My SQL query returns results with 4 columns "A", "B", "C", "D".
Suppose the results are:
A B C D
1 1 1 1
1 1 1 2
2 2 2 1
Is it possible to get the count of duplicate rows with columns "A", "B", "C" in each row.
e.g. the expected result is:
A B C D cnt
1 1 1 1 2
1 1 1 2 2
2 2 2 1 1
I tried using count(*) over. But it returns me the total number of rows returned by the query.
Another information is that in example I have mentioned only 3 columns based on which I need to check the count. But my actual query has such 8 columns. And number of rows in database are huge. So I think group by will not be a feasible option here.
Any hint is appreciable.
Thanks.
Maybe too late, but probably the count over as analytic function (aka window function) within oracle helps you. When I understand your request correctly, this should solve your problem :
create table sne_test(a number(1)
,b number(1)
,c number(1)
,d number(1)
,e number(1)
,f number(1));
insert into sne_test values(1,1,1,1,1,1);
insert into sne_test values(1,1,2,1,1,1);
insert into sne_test values(1,1,2,4,1,1);
insert into sne_test values(1,1,2,5,1,1);
insert into sne_test values(1,2,1,1,3,1);
insert into sne_test values(1,2,1,2,1,2);
insert into sne_test values(2,1,1,1,1,1);
commit;
SELECT a,b,c,d,e,f,
count(*) over (PARTITION BY a,b,c)
FROM sne_test;
A B C D E F AMOUNT
-- -- -- -- -- -- ------
1 1 1 1 1 1 1
1 1 2 4 1 1 3
1 1 2 1 1 1 3
1 1 2 5 1 1 3
1 2 1 1 3 1 2
1 2 1 2 1 2 2
2 1 1 1 1 1 1
To find duplicates you must group the data based on key column
select
count(*)
,empno
from
emp
group by
empno
having
count(*) > 1;
This allows you to aggregate by empno even when multiple records exist for each category (more than one).

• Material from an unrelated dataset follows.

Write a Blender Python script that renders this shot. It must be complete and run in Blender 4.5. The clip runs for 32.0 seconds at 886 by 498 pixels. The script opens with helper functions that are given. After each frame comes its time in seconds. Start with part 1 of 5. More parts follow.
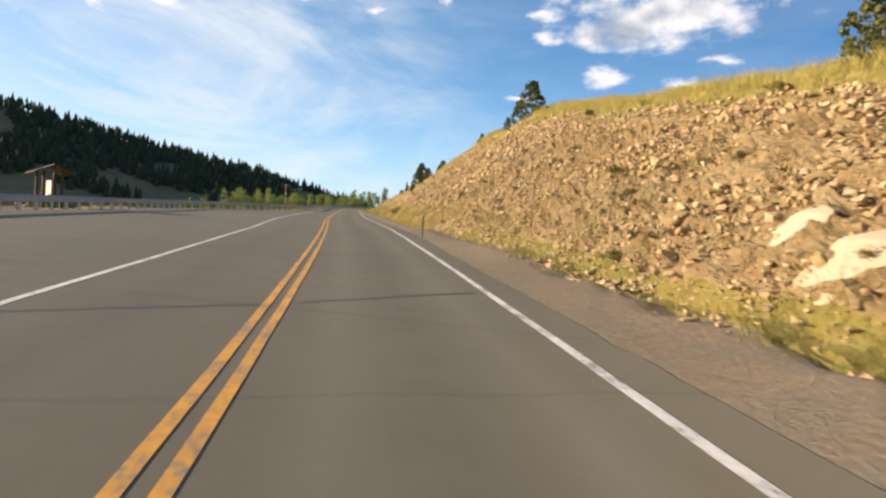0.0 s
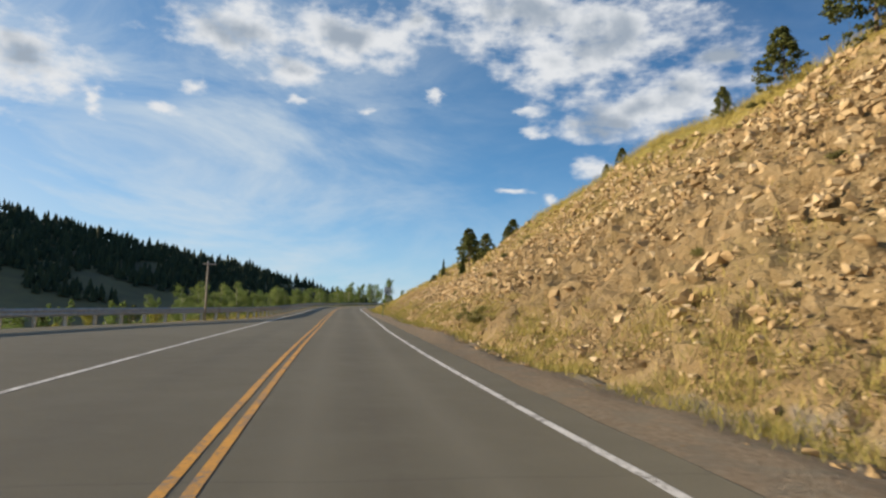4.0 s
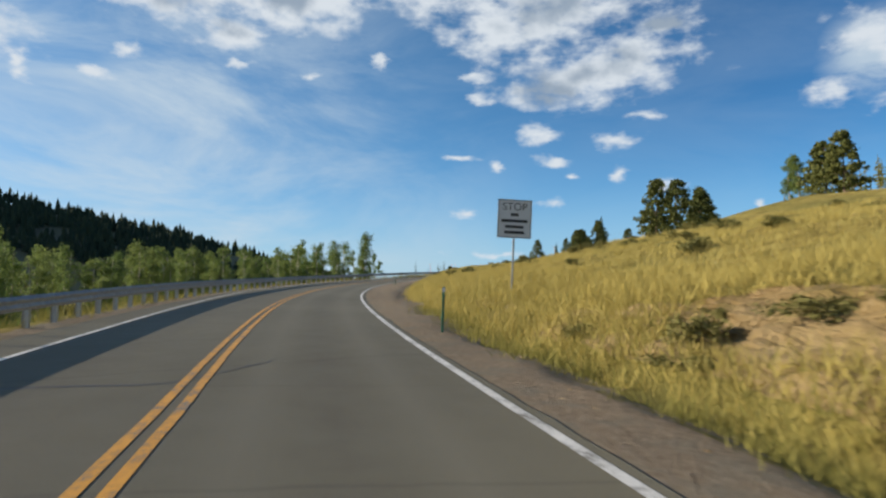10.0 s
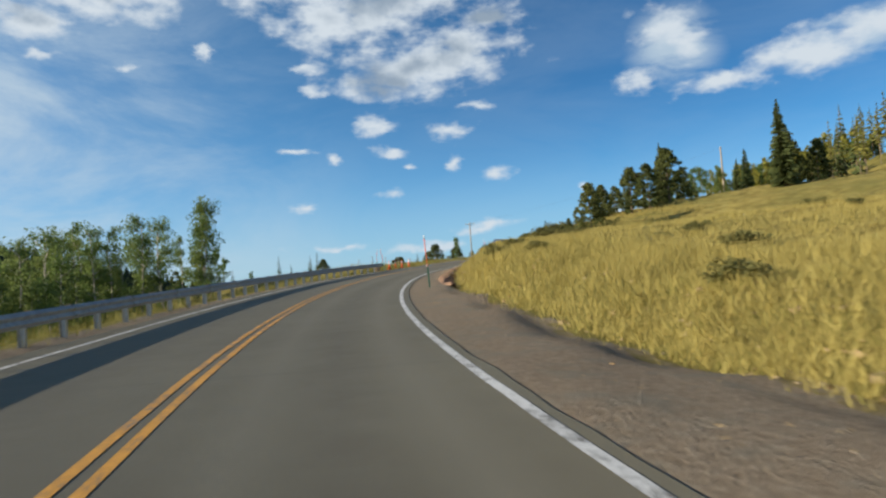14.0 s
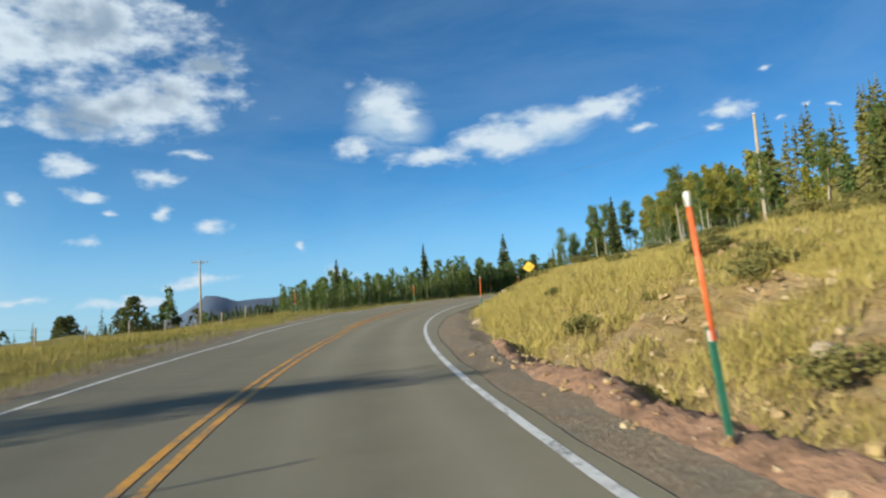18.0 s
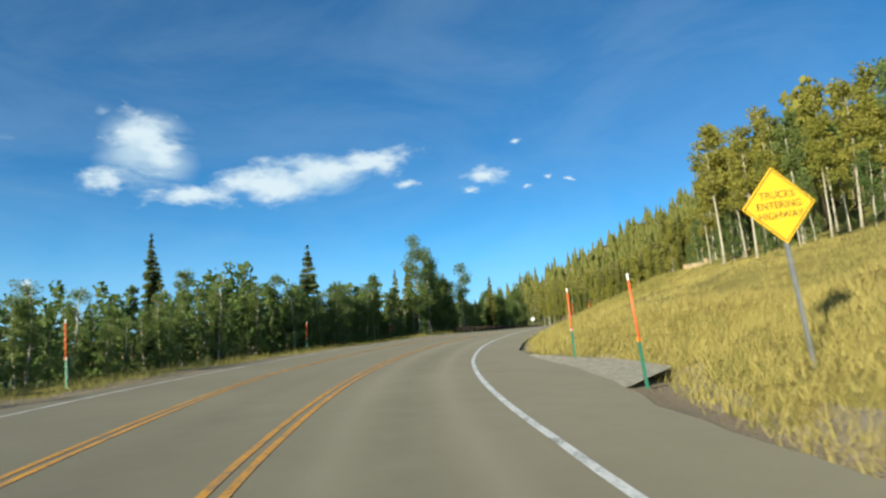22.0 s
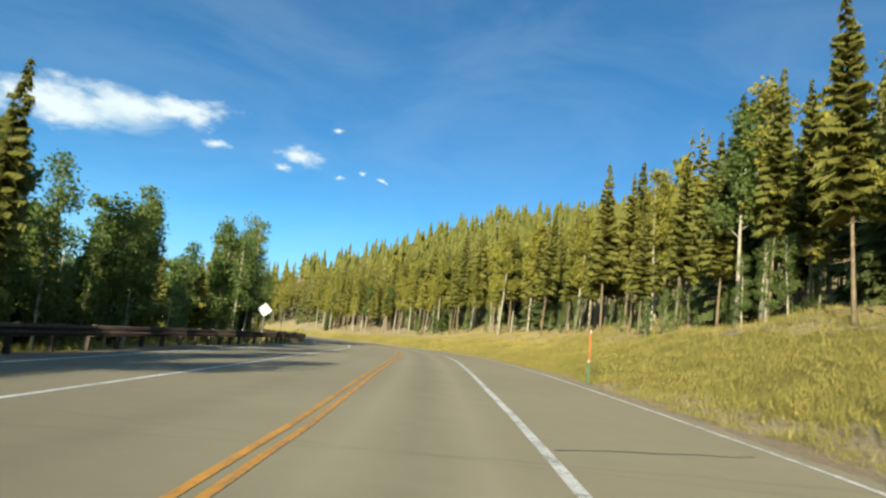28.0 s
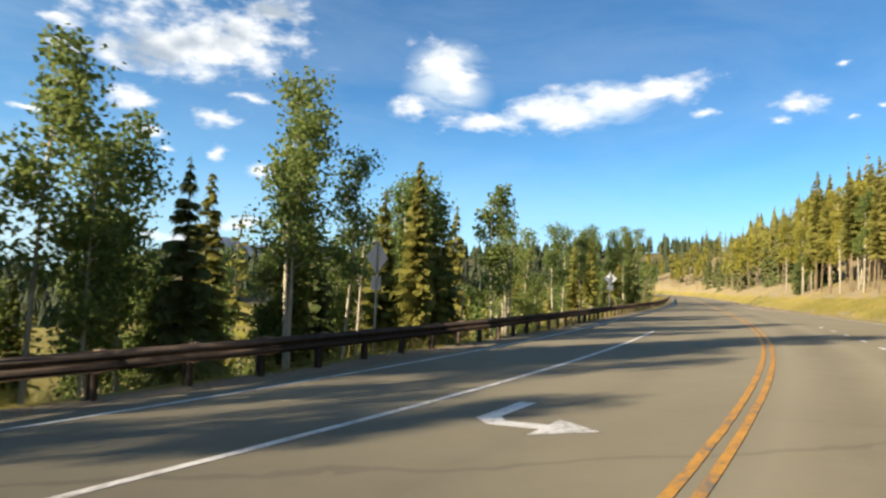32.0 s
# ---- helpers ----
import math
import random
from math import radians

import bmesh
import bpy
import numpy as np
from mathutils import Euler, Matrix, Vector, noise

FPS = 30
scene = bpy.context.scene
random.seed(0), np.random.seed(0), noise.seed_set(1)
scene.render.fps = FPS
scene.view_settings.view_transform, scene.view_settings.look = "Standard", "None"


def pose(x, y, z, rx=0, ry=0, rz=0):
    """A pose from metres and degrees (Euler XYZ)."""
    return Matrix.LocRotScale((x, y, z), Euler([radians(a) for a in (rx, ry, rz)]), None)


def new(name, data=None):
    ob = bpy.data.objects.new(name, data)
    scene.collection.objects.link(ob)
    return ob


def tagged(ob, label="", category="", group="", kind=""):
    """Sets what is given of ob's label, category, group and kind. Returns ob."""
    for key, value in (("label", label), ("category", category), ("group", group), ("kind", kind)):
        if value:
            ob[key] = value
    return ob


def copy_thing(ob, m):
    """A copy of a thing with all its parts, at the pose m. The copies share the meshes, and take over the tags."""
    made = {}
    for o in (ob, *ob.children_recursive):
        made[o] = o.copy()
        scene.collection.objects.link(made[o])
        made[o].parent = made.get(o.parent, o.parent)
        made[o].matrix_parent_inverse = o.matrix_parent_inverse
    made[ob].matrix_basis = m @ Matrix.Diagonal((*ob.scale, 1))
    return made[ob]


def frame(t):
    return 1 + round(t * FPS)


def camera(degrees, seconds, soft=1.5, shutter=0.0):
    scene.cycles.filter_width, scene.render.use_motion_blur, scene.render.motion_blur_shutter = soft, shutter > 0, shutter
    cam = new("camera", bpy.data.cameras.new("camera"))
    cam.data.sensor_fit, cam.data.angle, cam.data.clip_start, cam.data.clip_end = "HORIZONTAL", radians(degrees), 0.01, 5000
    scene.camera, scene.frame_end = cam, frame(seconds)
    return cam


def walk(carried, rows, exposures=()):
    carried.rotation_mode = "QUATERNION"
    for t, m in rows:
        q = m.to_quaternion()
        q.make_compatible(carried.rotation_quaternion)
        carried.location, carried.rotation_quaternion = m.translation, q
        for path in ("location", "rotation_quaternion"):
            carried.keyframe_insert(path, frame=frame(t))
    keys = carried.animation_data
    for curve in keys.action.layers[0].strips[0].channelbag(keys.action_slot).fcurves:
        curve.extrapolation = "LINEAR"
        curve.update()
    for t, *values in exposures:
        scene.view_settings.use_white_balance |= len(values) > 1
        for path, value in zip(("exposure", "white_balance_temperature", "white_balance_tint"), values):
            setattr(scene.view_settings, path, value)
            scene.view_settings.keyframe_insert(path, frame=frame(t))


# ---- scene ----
cam = camera(65.34, 32.0, 2.4, 0.15)
PATH = [
    (0.0, pose(0.00, 0.00, 1.47, 89.14, -3.26, -9.20)),
    (0.5, pose(0.10, 6.69, 1.89, 92.76, -3.21, -7.17)),
    (1.0, pose(0.33, 13.10, 2.14, 96.86, -2.89, -5.14)),
    (1.5, pose(0.54, 19.47, 2.39, 100.88, -3.88, -4.55)),
    (2.0, pose(0.67, 25.82, 2.74, 100.31, -2.98, -5.78)),
    (2.5, pose(0.72, 32.22, 3.07, 99.85, -1.97, -6.54)),
    (3.0, pose(0.74, 38.61, 3.34, 97.12, -2.42, -8.51)),
    (3.5, pose(0.73, 45.16, 3.58, 97.07, -1.24, -8.51)),
    (4.0, pose(0.73, 51.92, 3.77, 96.78, -1.41, -9.52)),
    (4.5, pose(0.76, 58.89, 4.01, 96.16, -1.81, -11.73)),
    (5.0, pose(0.85, 66.07, 4.29, 95.55, -2.23, -13.94)),
    (5.5, pose(1.00, 73.45, 4.61, 95.28, -2.43, -14.94)),
    (6.0, pose(1.21, 81.04, 4.96, 96.37, -3.42, -14.81)),
    (6.5, pose(1.44, 88.80, 5.29, 96.38, -2.61, -14.49)),
    (7.0, pose(1.68, 96.62, 5.63, 96.33, -2.05, -14.08)),
    (7.5, pose(1.91, 104.60, 6.00, 95.70, -2.60, -14.69)),
    (8.0, pose(2.16, 112.73, 6.23, 95.76, -3.10, -15.38)),
    (8.5, pose(2.38, 120.93, 6.58, 95.53, -2.75, -13.69)),
    (9.0, pose(2.58, 129.25, 6.97, 95.48, -1.01, -13.57)),
    (9.5, pose(2.78, 137.59, 7.32, 94.56, -0.31, -14.08)),
    (10.0, pose(3.00, 145.98, 7.62, 94.15, -0.41, -13.81)),
    (10.5, pose(3.32, 154.24, 7.95, 94.31, 1.19, -15.65)),
    (11.0, pose(3.77, 162.49, 8.35, 95.07, 1.92, -15.40)),
    (11.5, pose(4.36, 170.74, 8.71, 93.55, 1.18, -18.77)),
    (12.0, pose(5.15, 178.87, 9.03, 94.81, 1.22, -20.21)),
    (12.5, pose(6.17, 186.81, 9.33, 93.52, 2.56, -21.77)),
    (13.0, pose(7.45, 194.68, 9.61, 94.61, 2.76, -21.79)),
    (13.5, pose(9.02, 202.52, 9.91, 92.83, 3.86, -24.90)),
    (14.0, pose(10.87, 210.28, 10.23, 93.11, 3.80, -26.54)),
    (14.5, pose(13.03, 217.97, 10.59, 93.73, 3.69, -30.16)),
    (15.0, pose(15.54, 225.58, 10.98, 94.35, 3.63, -33.77)),
    (15.5, pose(18.45, 233.12, 11.38, 94.64, 3.61, -35.42)),
    (16.0, pose(21.78, 240.56, 11.79, 96.05, 4.37, -38.45)),
    (16.5, pose(25.53, 247.72, 12.21, 96.01, 4.31, -41.33)),
    (17.0, pose(29.74, 254.64, 12.67, 96.85, 2.84, -44.26)),
    (17.5, pose(34.27, 261.21, 13.14, 95.70, 3.58, -46.93)),
    (18.0, pose(39.22, 267.53, 13.51, 96.50, 3.58, -49.94)),
    (18.5, pose(44.56, 273.64, 13.93, 96.71, 2.49, -52.55)),
    (19.0, pose(50.23, 279.51, 14.31, 96.98, 2.82, -54.30)),
    (19.5, pose(56.17, 285.09, 14.74, 97.70, 3.29, -56.48)),
    (20.0, pose(62.37, 290.41, 15.19, 97.01, 0.57, -58.20)),
    (20.5, pose(68.88, 295.60, 15.65, 97.45, 1.68, -61.28)),
    (21.0, pose(75.43, 300.35, 16.11, 97.35, 3.81, -65.37)),
    (21.5, pose(82.16, 304.74, 16.64, 101.05, 1.71, -65.06)),
    (22.0, pose(88.88, 308.61, 17.13, 99.31, 3.62, -69.42)),
    (22.5, pose(95.84, 312.09, 17.58, 99.06, 5.13, -72.13)),
    (23.0, pose(102.93, 315.16, 18.03, 99.23, 4.04, -75.65)),
    (23.5, pose(110.07, 317.76, 18.55, 98.88, 4.80, -80.71)),
    (24.0, pose(117.34, 319.93, 19.00, 99.05, 4.65, -83.03)),
    (24.5, pose(124.78, 321.67, 19.45, 99.52, 6.08, -85.73)),
    (25.0, pose(132.40, 323.01, 19.92, 99.38, 5.20, -87.11)),
    (25.5, pose(140.16, 324.02, 20.43, 99.14, 3.26, -90.13)),
    (26.0, pose(148.04, 324.74, 20.95, 99.00, 1.30, -93.14)),
    (26.5, pose(156.03, 325.22, 21.44, 98.97, 0.41, -94.50)),
    (27.0, pose(164.14, 325.51, 21.82, 101.92, -3.09, -91.64)),
    (27.5, pose(172.36, 325.66, 22.15, 101.46, -4.39, -86.47)),
    (28.0, pose(180.62, 325.84, 22.54, 99.41, -6.88, -87.96)),
    (28.5, pose(189.02, 326.15, 22.97, 98.82, -8.13, -86.62)),
    (29.0, pose(197.49, 326.60, 23.39, 98.31, -6.27, -79.28)),
    (29.5, pose(205.92, 327.17, 23.71, 96.42, -4.09, -93.33)),
    (30.0, pose(214.58, 327.84, 23.97, 94.13, -3.46, -77.36)),
    (30.5, pose(223.31, 328.62, 24.22, 94.62, -5.20, -77.64)),
    (31.0, pose(231.95, 329.58, 24.42, 92.60, -1.93, -65.14)),
    (31.5, pose(240.60, 330.76, 24.71, 93.98, -3.43, -54.80)),
    (32.0, pose(249.05, 332.17, 24.94, 93.65, -2.79, -46.92)),
]
walk(cam, PATH, [(0.0, 1.3, 6900, 14), (0.6, 1.0, 6600, 11), (1.1, 0.95, 6450, 9), (1.8, 0.84, 6450, 9), (6.0, 0.84, 6450, 9), (9.0, 0.8, 6150, 7), (12.0, 0.7, 5950, 6), (16.0, 0.74, 5850, 3), (20.0, 0.88, 5600, -1), (24.0, 1.02, 5900, -5), (28.0, 1.16, 6120, -3), (30.0, 1.18, 6250, -1), (31.0, 1.2, 6250, 2), (32.0, 1.38, 6600, 8)])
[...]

You have to use a subquery where you get the count of rows, grouped by A, B and C. And then you join this subquery again with your table (or with your query), like this:
select your_table.A, your_table.B, your_table.C, your_table.D, cnt
from
your_table inner join
(SELECT A, B, C, count(*) as cnt
FROM your_table
GROUP BY A, B, C) t
on t.A = your_table.A
and t.B = your_table.B
and t.C = your_table.C